During pregnancy, the rapid change in your body's hormones can trigger a change in the levels of these chemicals, resulting in depression. Depression can also be triggered by various emotional, psychological, or personal factors, including stressful life events, financial troubles, or a death in the family.
Who's At Risk
Any pregnant woman can develop depression at some point throughout her pregnancy. However, certain factors do seem to put some pregnant women at more risk for the disorder. These risk factors include:
- personal or family history of depression
- relationship or personal difficulties
- unplanned pregnancy
- previous miscarriage or pregnancy loss
- pregnancy complications
- history of emotional, physical, or sexual abuse
Symptoms of Depression During Pregnancy
The main signs of depression are unrelenting feelings of sadness, guilt, and hopelessness. This sadness persists for more than two weeks and is accompanied by some of the following symptoms:
- difficulty sleeping or oversleeping
- weight loss or change in appetite
- irritability or mood swings
- constant fatigue
- difficulty concentrating
- unpredictable, uncharacteristic, or bizarre behavior
- thoughts of self-harm or suicide
Possible Complications of Depression During Pregnancy
Depression can be a very dangerous disorder, particularly during pregnancy. Because depression can often drain your desire and energy, pregnant women with the disorder may not seek appropriate prenatal care. Depression during pregnancy may also increase the likelihood that you will abuse alcohol, cigarettes, or drugs during pregnancy. When it is most severe, depression can lead to self-harm or even suicide, causing the death of your baby.

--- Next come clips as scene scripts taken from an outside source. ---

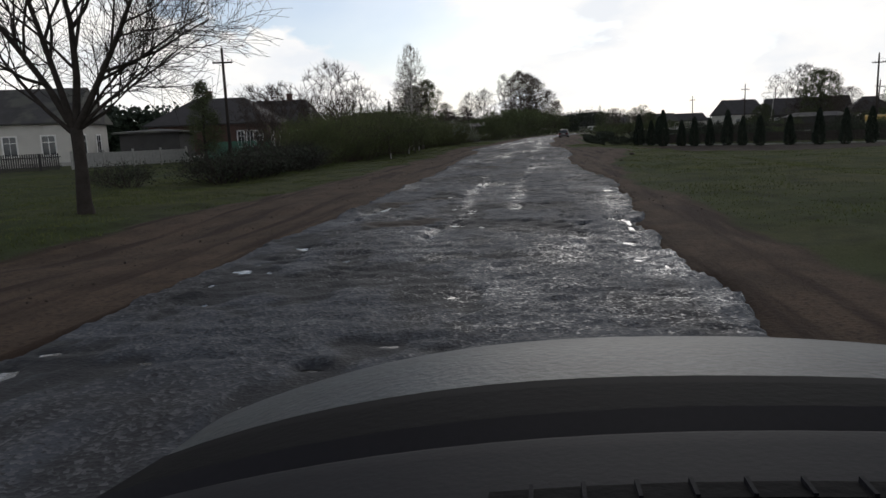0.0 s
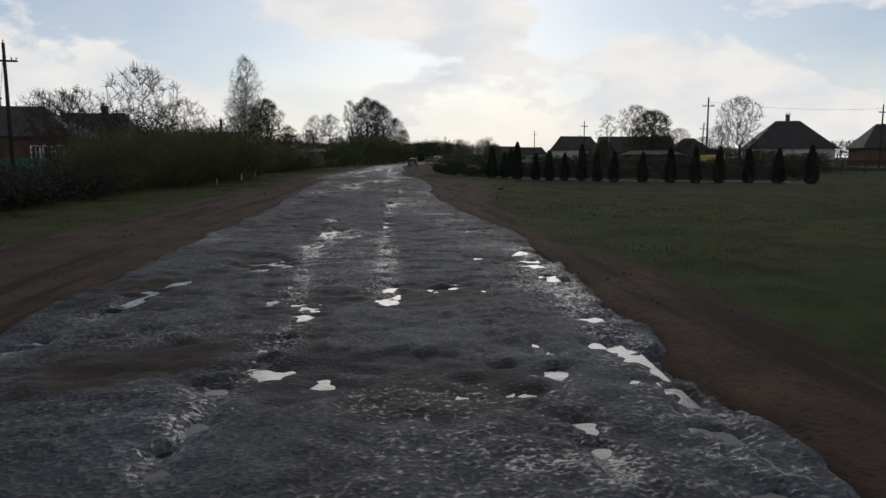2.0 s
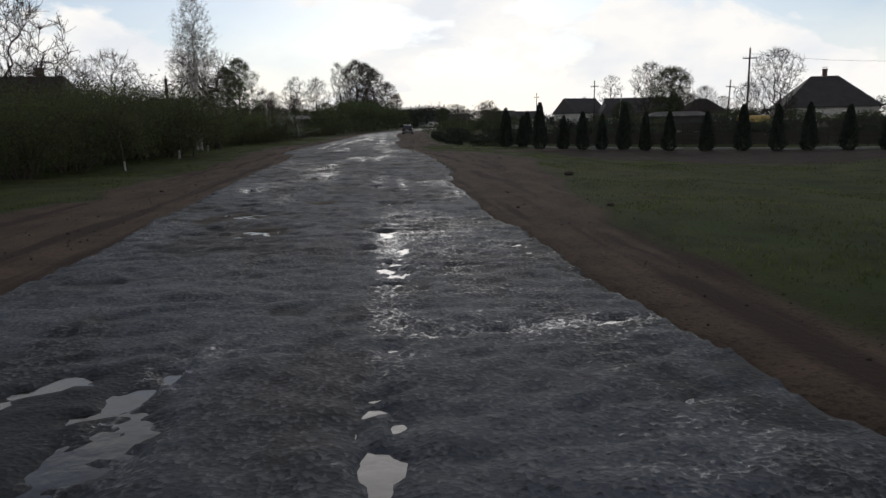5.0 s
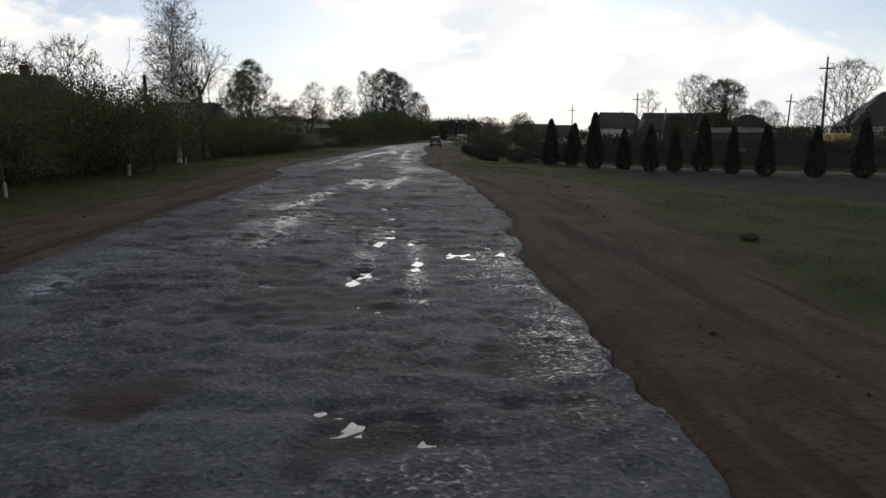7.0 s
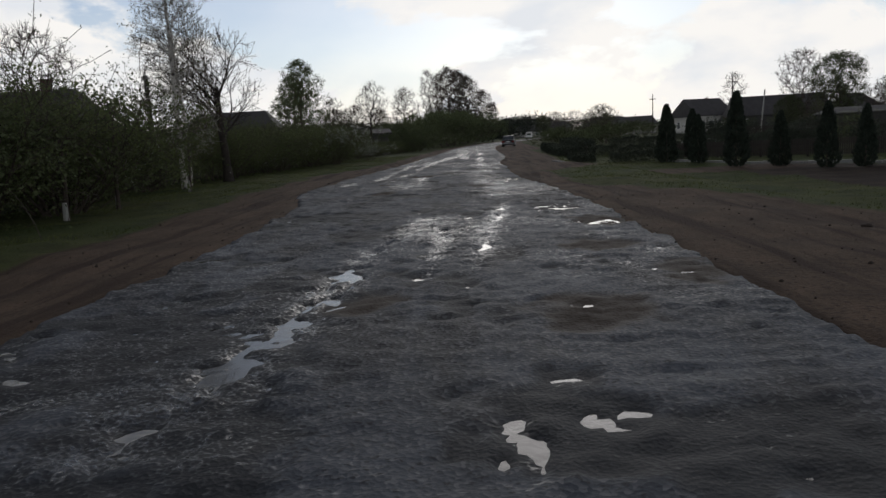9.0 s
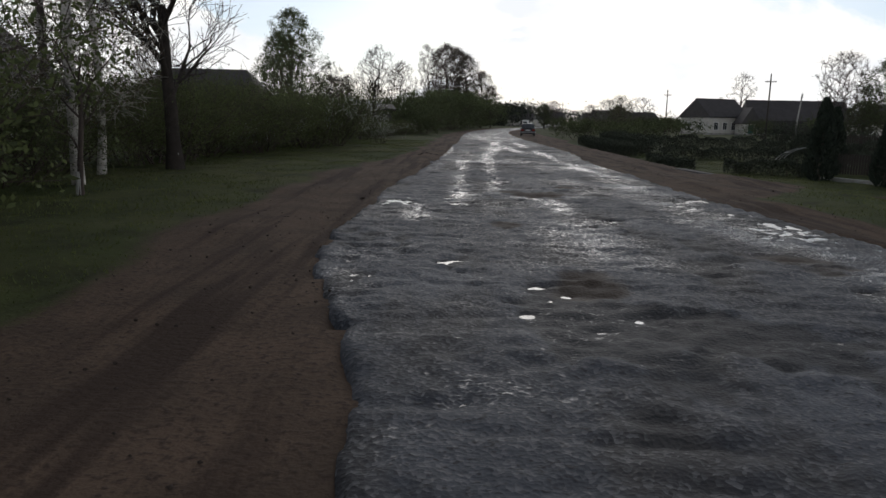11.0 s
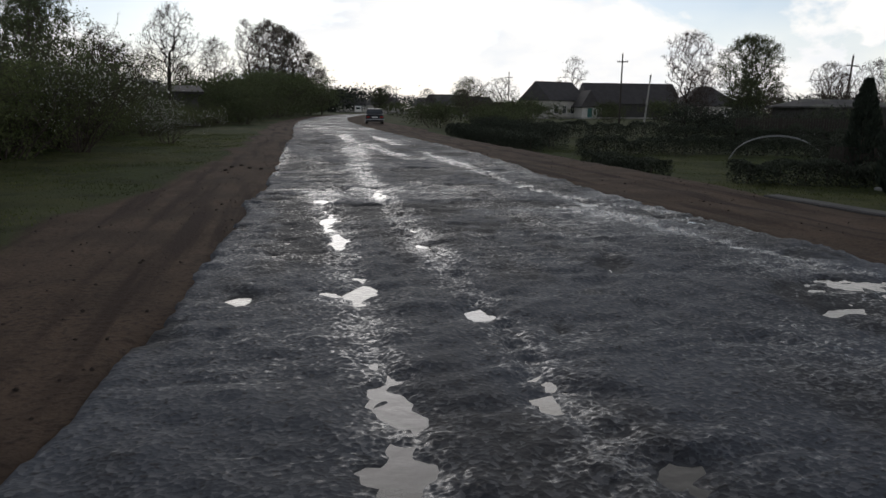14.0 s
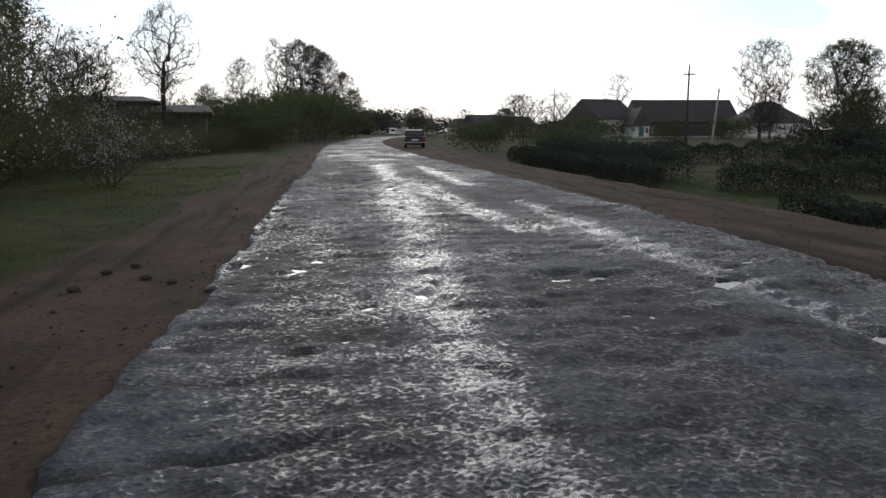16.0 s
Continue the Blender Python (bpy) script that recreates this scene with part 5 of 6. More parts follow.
# ---- fences, canopy, beds ----
def concrete_fence(x0, y0, x1, y1, n):
    fence = thing("concrete_fence", "low pale concrete panel fence in front of the white house", "fence", "", Matrix.Translation((x0, y0, gz(x0, y0))))
    L = math.hypot(x1 - x0, y1 - y0)
    a = math.degrees(math.atan2(y1 - y0, x1 - x0))
    step = L / n
    for i in range(n + 1):
        p = part("post", boxed(-0.07, 0.07, -0.07, 0.07, -0.2, 1.2, bevel=0.02), M_CONCRETE, fence)
        p.matrix_basis = pose(0, 0, 0, 0, 0, a) @ pose(i * step, 0, 0)
    for i in range(n):
        bm = boxed(0.09, step - 0.09, -0.03, 0.03, 0.05, 0.95)
        for k in range(3):
            box(bm, 0.15 + k * (step - 0.3) / 3 + 0.06, 0.15 + (k + 1) * (step - 0.3) / 3 - 0.06, -0.05, -0.031, 0.15, 0.85)
        box(bm, 0.09, step - 0.09, -0.05, 0.05, 0.951, 1.03)
        p = part("panel", bm, M_LIME, fence)
        p.matrix_basis = pose(0, 0, 0, 0, 0, a) @ pose(i * step, 0, 0)
    return fence


concrete_fence(-29.5, 42.0, -25.6, 50.0, 4)


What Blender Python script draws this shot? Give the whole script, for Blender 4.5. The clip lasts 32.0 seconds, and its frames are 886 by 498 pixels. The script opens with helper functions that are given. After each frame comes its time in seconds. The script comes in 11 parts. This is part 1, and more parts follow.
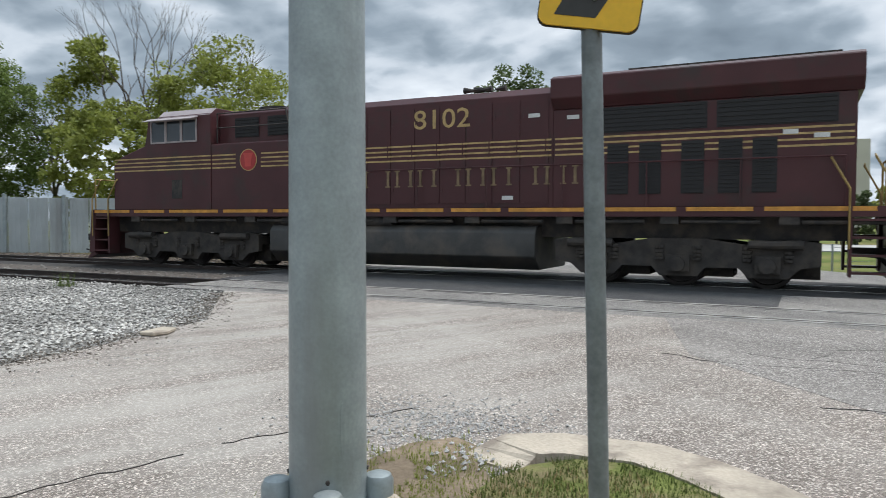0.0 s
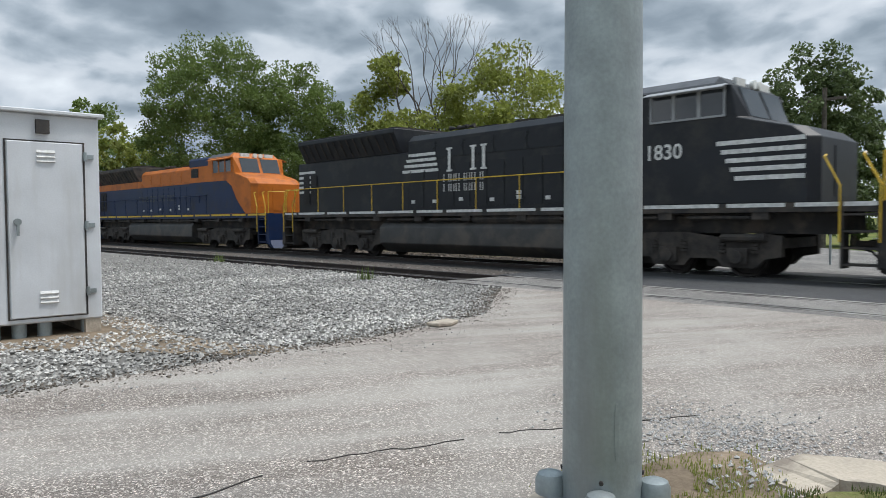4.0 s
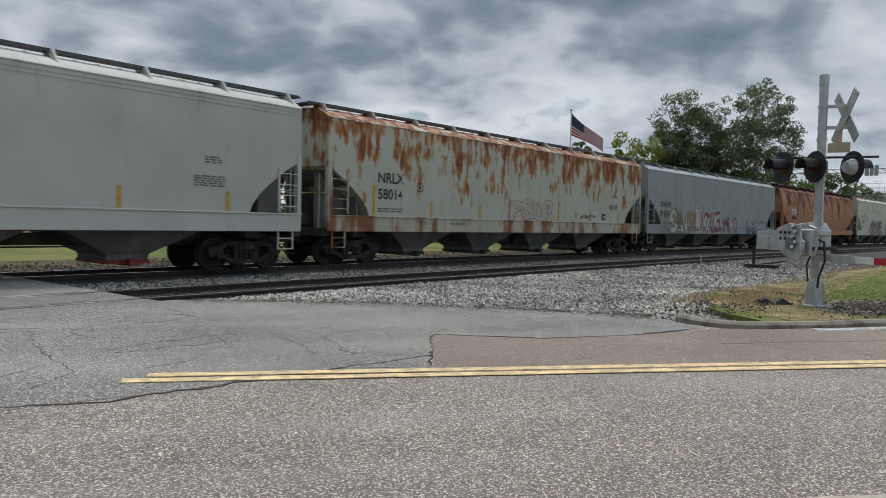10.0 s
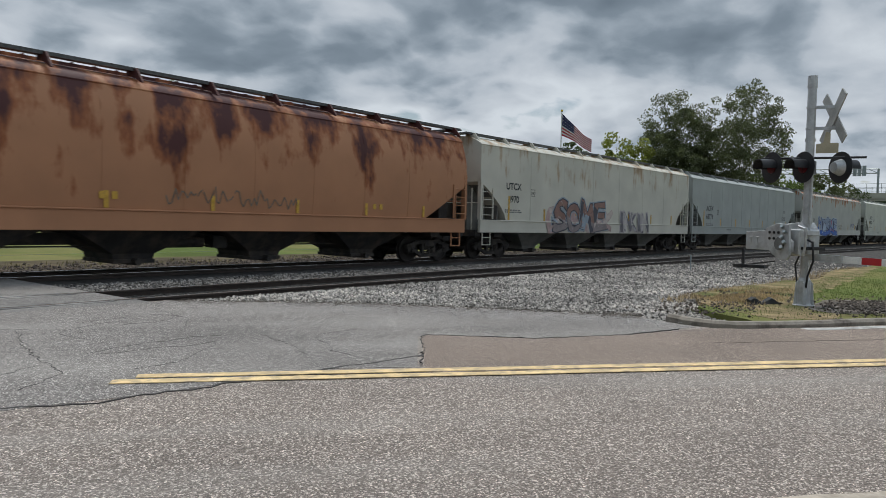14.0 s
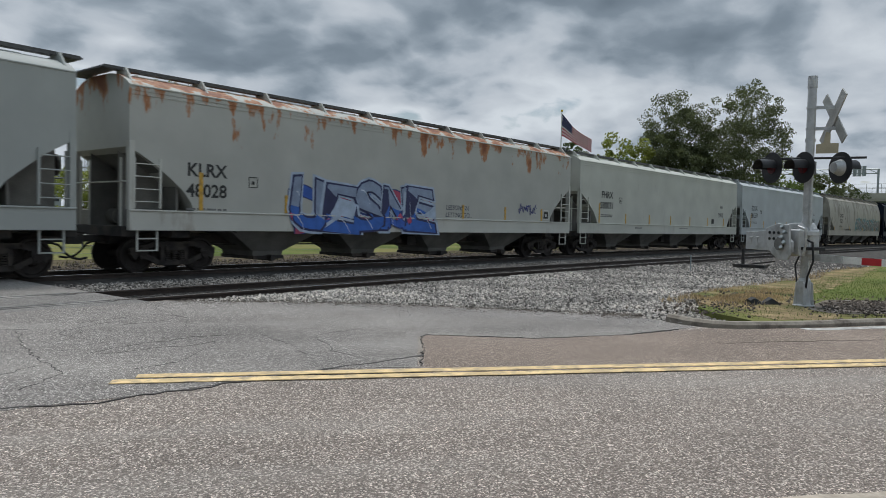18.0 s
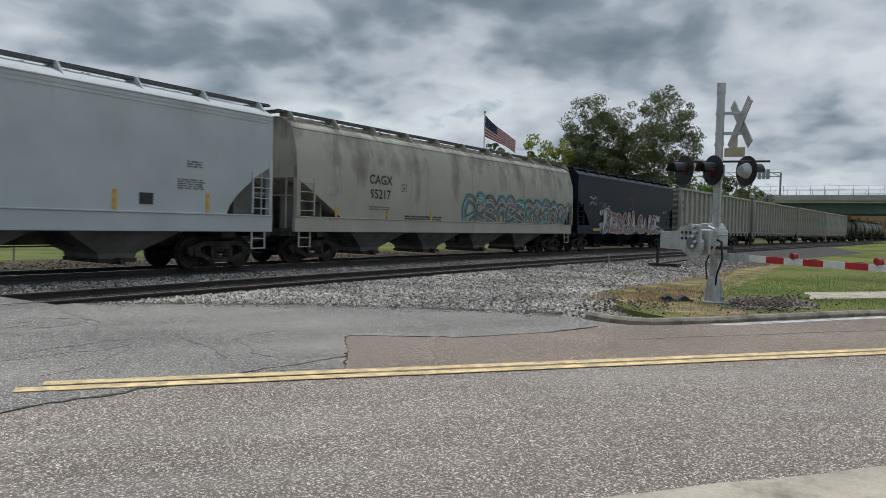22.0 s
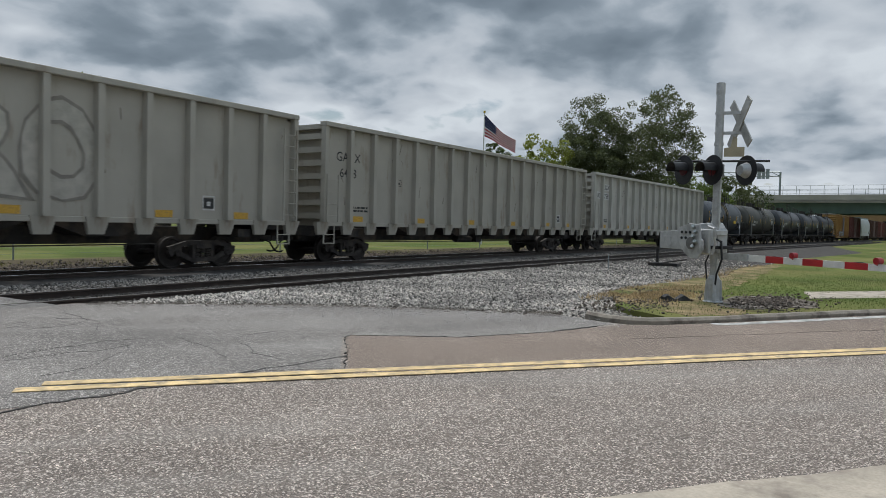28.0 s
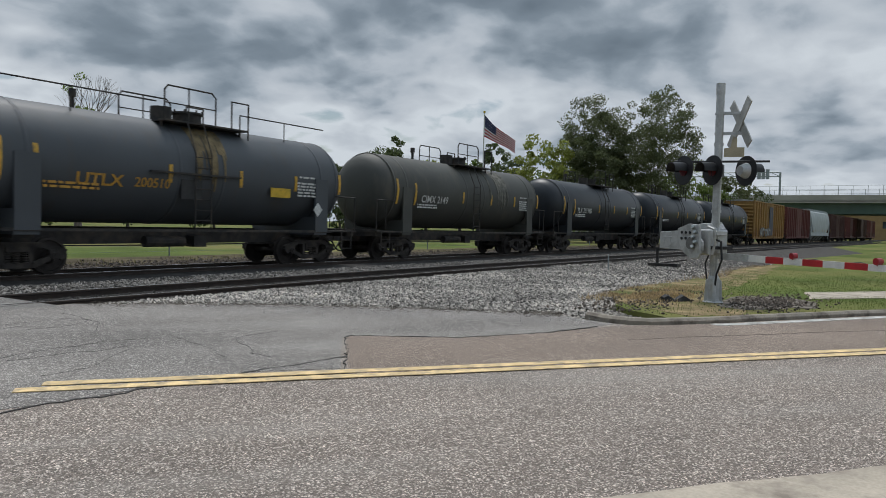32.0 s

According to recent studies, pregnant women with untreated depression are more likely to experience:
Treating Depression During Pregnancy
There are a variety of effective treatments for depression during pregnancy. Psychotherapy is one of the best depression treatments during pregnancy, because it is completely safe and healthy for both mom and baby. Psychotherapy works to find out the root cause of the depression and can help you deal with feelings of sadness, guilt, or worthlessness.
Medications called antidepressants can also be used to treat depression in pregnancy although you must consult with your health care provider before taking any antidepressant during pregnancy. Some antidepressants have been associated with risks of preterm labor or miscarriage and should not be taken during pregnancy. Two types of antidepressants have traditionally been used to treat depression during pregnancy: SSRIs (selective serotonin reuptake inhibitors), including Zoloft, and Celexa; and TCAs (tricyclic antidepressants), including Pamelor, Tofranil, and Elavil.
However, recent studies have found that the use of SSRIs druing pregnancy can have serious health effects in newborns. In 2004, the FDA issued an alert for all SSRIs on the market, including Prozac, Paxil, Zoloft, Luvox and Celexa.
In 2006, the American College of Obstetricians and Gynecologists (ACOG) found a link between SSRIs and an increased risk of fetal heart defects, as well as persistent pulmonary hypertension (PPHN) in newborns. Other birth defects associated with SSRIs include respiratory problems, low muscle tone, body rigidity, irritability and trouble eating.
However, the ACOG stresses that depression that is left untreated can also have serious health consequences for pregnant women in addition to the ones listed above, including low weight gain and an increased risk of alcohol and drug abuse, as well as an increased risk of sexually transmitted diseases (STDs), which in turn can have negative effects on a newborn.
Pregnant women or women trying to become pregnant should always consult with their obstetrician and mental health specialist about their depression treatment and the effects of the anti-depression drugs they are taking on pregnancy.
Sometimes, depression can manifest after the birth of your baby. Known as postpartum depression, this condition causes the same symptoms as depression during pregnancy causes. It is important to talk with your health care provider about an appropriate depression treatment.